В сумерках уже я пришел к могиле Толстого, постоял над нею, потом дотронулся до холодной, очерствело-осенней травы ладонью и вышел на дорогу.
В Тулу я шел пешком, еще и еще переживая ощущение того строгого покоя, коим наполнены были леса, перелески и рощи усадьбы, той задумчивой тишины, какая осенями была здесь и при Льве Николаевиче, и вот продолжилась во времени, коснулась моей души. И мне тоже сделалось спокойнее. Суета как бы отхлынула от меня и, казалось, уже не закрутит, не завертит более, чувство, печальное чувство зрелого возраста, вселилось в меня тогда, и думалось мне, что я способен и буду делать добро, только добро…
Больше я не бывал в Ясной Поляне и боюсь туда поехать, боюсь встретить жующих, хохочущих и снимающихся на карточки праздных людей, коим все равно где бывать, в какой ‘книге отзывов’ ставить автограф, чему дивоваться, что слышать, лишь бы ‘полезно’ убить время.

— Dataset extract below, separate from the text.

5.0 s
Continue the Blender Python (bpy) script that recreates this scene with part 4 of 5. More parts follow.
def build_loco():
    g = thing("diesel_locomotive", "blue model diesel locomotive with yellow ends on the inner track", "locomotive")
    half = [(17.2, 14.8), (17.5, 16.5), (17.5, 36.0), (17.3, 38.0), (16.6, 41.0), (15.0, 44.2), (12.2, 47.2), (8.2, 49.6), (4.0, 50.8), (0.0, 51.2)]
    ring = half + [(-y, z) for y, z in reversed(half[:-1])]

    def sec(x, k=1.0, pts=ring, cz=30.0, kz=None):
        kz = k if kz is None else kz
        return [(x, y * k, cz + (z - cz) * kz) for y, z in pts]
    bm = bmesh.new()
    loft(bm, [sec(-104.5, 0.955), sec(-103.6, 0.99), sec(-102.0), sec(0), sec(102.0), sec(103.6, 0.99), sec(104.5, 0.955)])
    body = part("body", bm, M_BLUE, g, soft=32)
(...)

И еще боюсь я, очень боюсь не выдержать сурового суда мыслителя и творца, величайшего из людей, рожденных на земле за много тысяч лет ее существования, с которым дано мне было счастье родиться в одной стране — России. Живет во мне вечное сознание любви и страха: я занимаюсь той же работой, которой занимался ОН! Так какая же должна быть огромная ответственность во мне и во всех нас, ныне живущих, за землю, которую ОН пахал, за работу, которую ОН так свято, мудро и мученически выполнял?!